- [To do]:
Pictures stay out of this copy, which runs from the first line of the material through the line containing "return femur".
— start of Provided material —
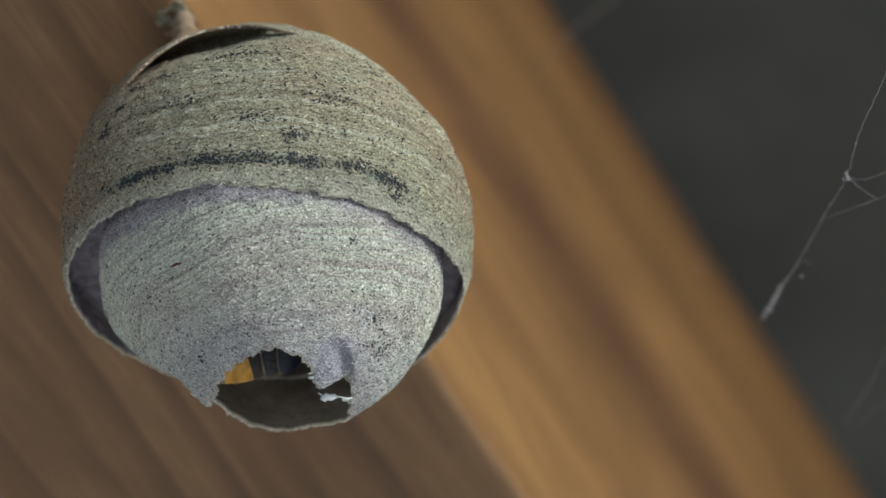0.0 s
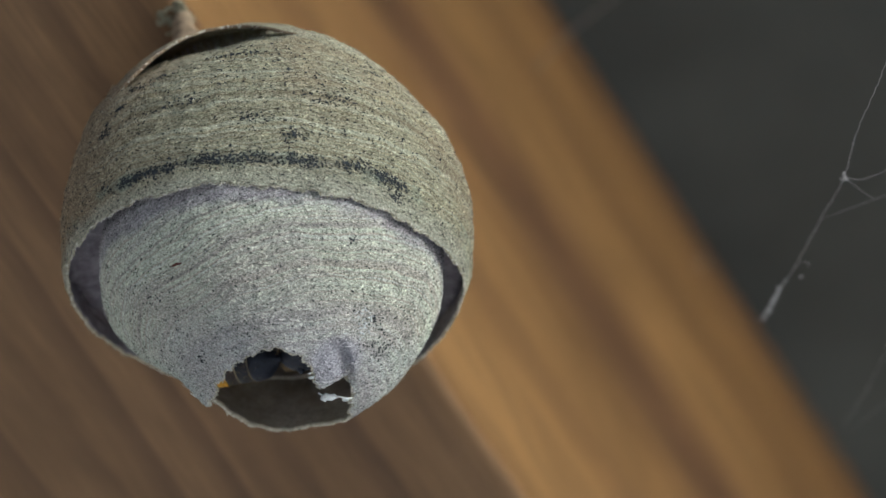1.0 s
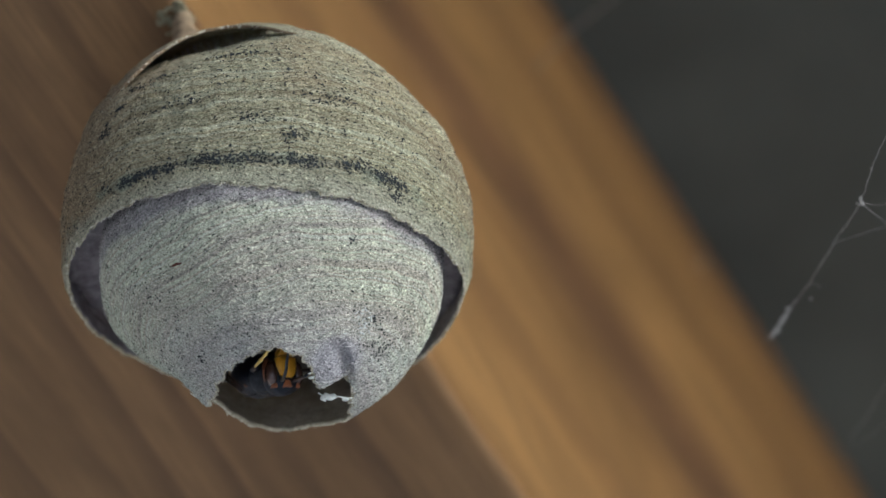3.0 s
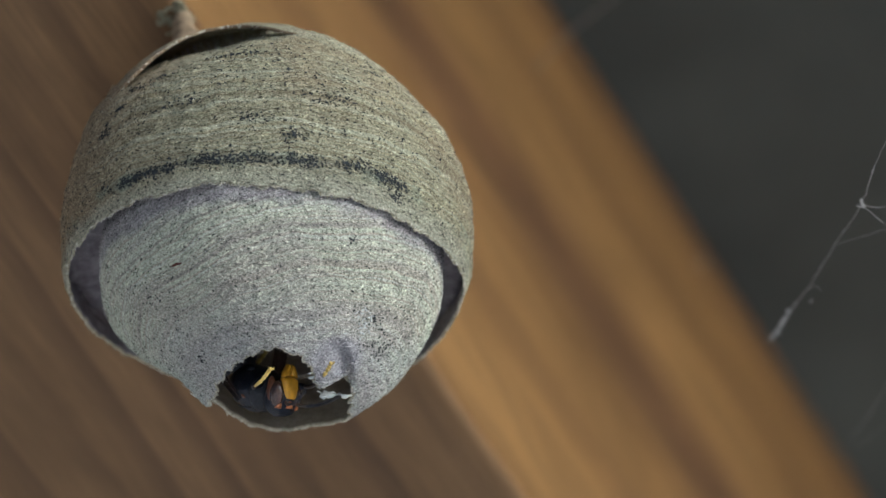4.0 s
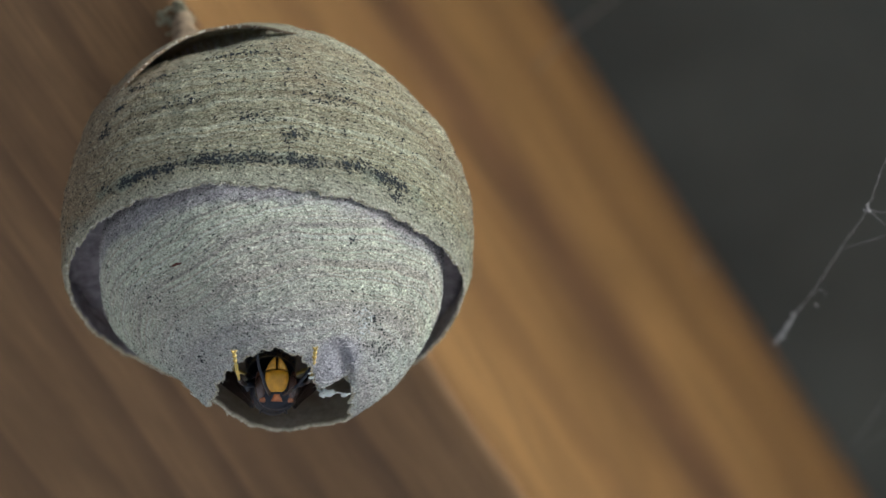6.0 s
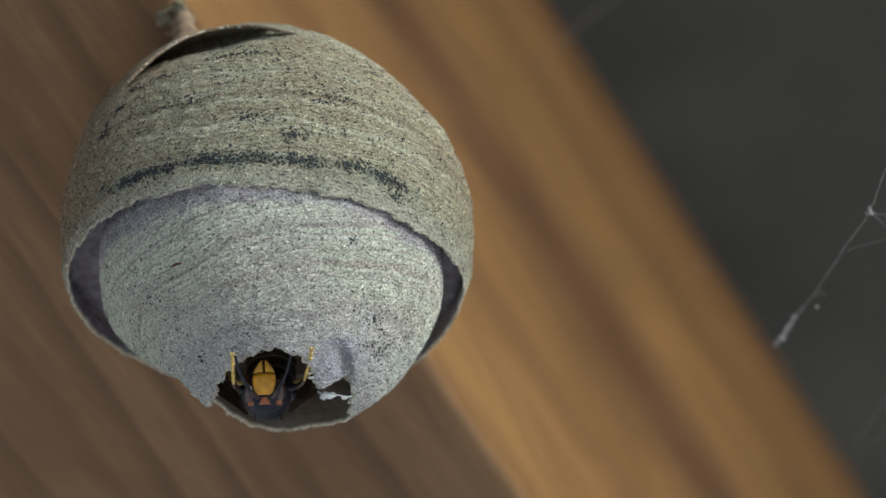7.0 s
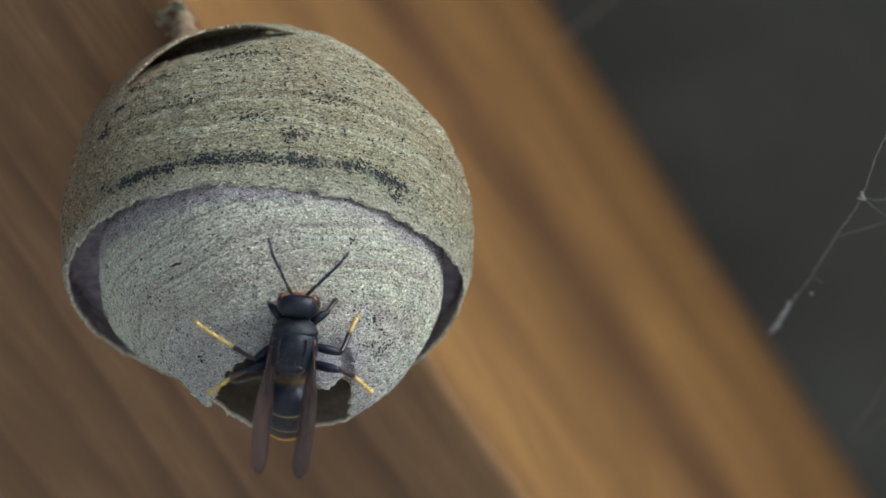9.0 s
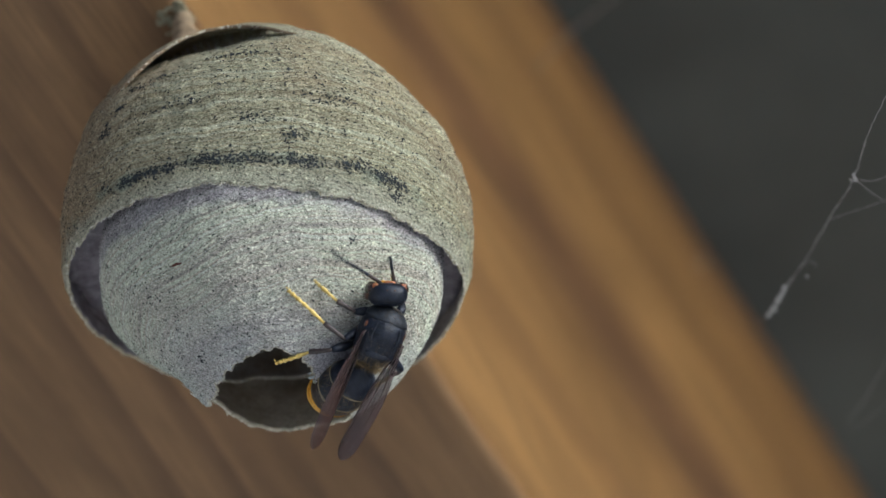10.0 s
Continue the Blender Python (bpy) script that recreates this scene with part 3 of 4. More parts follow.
# ---- the hornet: +y is forward, +z its back; millimetres ----
def leg(hornet, name, s, pts, r):
    hip, knee, ankle, tip = [(s * x, y, z) for x, y, z in pts]
    piv = Vector(hip)
    rel = lambda p: tuple(Vector(p) - piv)
    up = bend([rel(hip), tuple((Vector(rel(hip)) + Vector(rel(knee))) / 2 + Vector((0, 0, 0.3))), rel(knee)], 4)
    femur = part(name, tube(up, [r * (0.75 + 0.5 * math.sin(math.pi * i / 8)) for i in range(len(up))], 10), M_BLACK, hornet, "black leg with a yellow foot", at=pose(*[v * MM for v in hip]))
    sh = bend([rel(knee), tuple((Vector(rel(knee)) + Vector(rel(ankle))) / 2 + Vector((0, 0, 0.15))), rel(ankle)], 4)
    part("shin", tube(sh, [r * (0.5 + 0.25 * i / 8) for i in range(len(sh))], 10), M_BROWN, femur)
    a, b = Vector(rel(ankle)), Vector(rel(tip))
    segs = []
    cuts = [0, 0.42, 0.62, 0.78, 0.9, 1.0]
    for i in range(5):
        p, q = a.lerp(b, cuts[i]), a.lerp(b, cuts[i + 1])
        p.z += 0.25 * math.sin(math.pi * cuts[i])
        q.z += 0.25 * math.sin(math.pi * cuts[i + 1])
        segs.append(tube([p, p.lerp(q, 0.5), p.lerp(q, 0.85), q], [r * 0.36, r * 0.46, r * 0.62, r * 0.34], 8))
    for k in (-1, 1):
        segs.append(tube(bend([b, b + Vector((0.15 * k, 0.25, 0.05)), b + Vector((0.3 * k, 0.35, -0.2))], 3), [0.09] * 6 + [0.03], 6))
    part("foot", join(*segs), M_LEG, femur, "yellow jointed foot with claws")
    return femur


def antenna(head, s):
    root = (0.75 * s, 1.15, 0.55)
    sc = bend([(0, 0, 0), (0.35 * s, 0.8, 0.3), (0.75 * s, 1.7, 0.5)], 4)
    ob = part("antenna", tube(sc, [0.17, 0.2, 0.22, 0.22, 0.22, 0.21, 0.2, 0.19, 0.17], 10), M_BROWN, head, "dark elbowed antenna", at=pose(*[v * MM for v in root]))
    fl = bend([(0.75 * s, 1.7, 0.5), (1.25 * s, 3.0, 0.45), (1.9 * s, 4.6, 0.1), (2.3 * s, 6.4, -0.6)], 10)
    rad = [0.17 + 0.02 * abs(math.sin(i * 1.1)) - 0.05 * (i / 30) ** 3 for i in range(len(fl))]
    part("flagellum", tube(fl, rad, 10), M_BLACK, ob)
    return ob


def hairs(parent, name, count, seed, spot, length, material):
    rnd = random.Random(seed)
    v, f = [], []
    for _ in range(count):
        p, n = spot(rnd)
        d = (n + Vector((rnd.gauss(0, 0.3), rnd.gauss(0, 0.3), rnd.gauss(0, 0.3)))).normalized()
        s = d.orthogonal().normalized() * 0.018
        t = d.cross(s)
        o = len(v)
        v += [p + s, p - s * 0.5 + t, p - s * 0.5 - t, p + d * length * rnd.uniform(0.6, 1.2)]
        f += [(o, o + 1, o + 3), (o + 1, o + 2, o + 3), (o + 2, o, o + 3)]
    tagged(part(name, (v, f), material, parent, smooth=False), kind="stuff")


def shield(poly, back, front, inset=0.72):
    """A softly domed plate from an outline in x and z."""
    cx, cz = sum(p[0] for p in poly) / len(poly), sum(p[1] for p in poly) / len(poly)
    fine = []
    for (x0, z0), (x1, z1) in zip(poly, poly[1:] + poly[:1]):
        fine += [(x0 + (x1 - x0) * t, z0 + (z1 - z0) * t) for t in (0, 0.34, 0.67)]
    n = len(fine)
    verts = []
    for k, y in ((1.0, back), (1.0, back + (front - back) * 0.45), (0.93, back + (front - back) * 0.78), (inset, back + (front - back) * 0.95), (0.35, front)):
        verts += [(cx + (x - cx) * k, y, cz + (z - cz) * k) for x, z in fine]
    faces = grid_faces(5, n) + [tuple(reversed(range(n))), tuple(range(4 * n, 5 * n))]
    return verts, faces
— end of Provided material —
- [Solution to this task]:
0.0 s
1.0 s
3.0 s
4.0 s
6.0 s
7.0 s
9.0 s
10.0 s
Continue the Blender Python (bpy) script that recreates this scene with part 3 of 4. More parts follow.
# ---- the hornet: +y is forward, +z its back; millimetres ----
def leg(hornet, name, s, pts, r):
    hip, knee, ankle, tip = [(s * x, y, z) for x, y, z in pts]
    piv = Vector(hip)
    rel = lambda p: tuple(Vector(p) - piv)
    up = bend([rel(hip), tuple((Vector(rel(hip)) + Vector(rel(knee))) / 2 + Vector((0, 0, 0.3))), rel(knee)], 4)
    femur = part(name, tube(up, [r * (0.75 + 0.5 * math.sin(math.pi * i / 8)) for i in range(len(up))], 10), M_BLACK, hornet, "black leg with a yellow foot", at=pose(*[v * MM for v in hip]))
    sh = bend([rel(knee), tuple((Vector(rel(knee)) + Vector(rel(ankle))) / 2 + Vector((0, 0, 0.15))), rel(ankle)], 4)
    part("shin", tube(sh, [r * (0.5 + 0.25 * i / 8) for i in range(len(sh))], 10), M_BROWN, femur)
    a, b = Vector(rel(ankle)), Vector(rel(tip))
    segs = []
    cuts = [0, 0.42, 0.62, 0.78, 0.9, 1.0]
    for i in range(5):
        p, q = a.lerp(b, cuts[i]), a.lerp(b, cuts[i + 1])
        p.z += 0.25 * math.sin(math.pi * cuts[i])
        q.z += 0.25 * math.sin(math.pi * cuts[i + 1])
        segs.append(tube([p, p.lerp(q, 0.5), p.lerp(q, 0.85), q], [r * 0.36, r * 0.46, r * 0.62, r * 0.34], 8))
    for k in (-1, 1):
        segs.append(tube(bend([b, b + Vector((0.15 * k, 0.25, 0.05)), b + Vector((0.3 * k, 0.35, -0.2))], 3), [0.09] * 6 + [0.03], 6))
    part("foot", join(*segs), M_LEG, femur, "yellow jointed foot with claws")
    return femur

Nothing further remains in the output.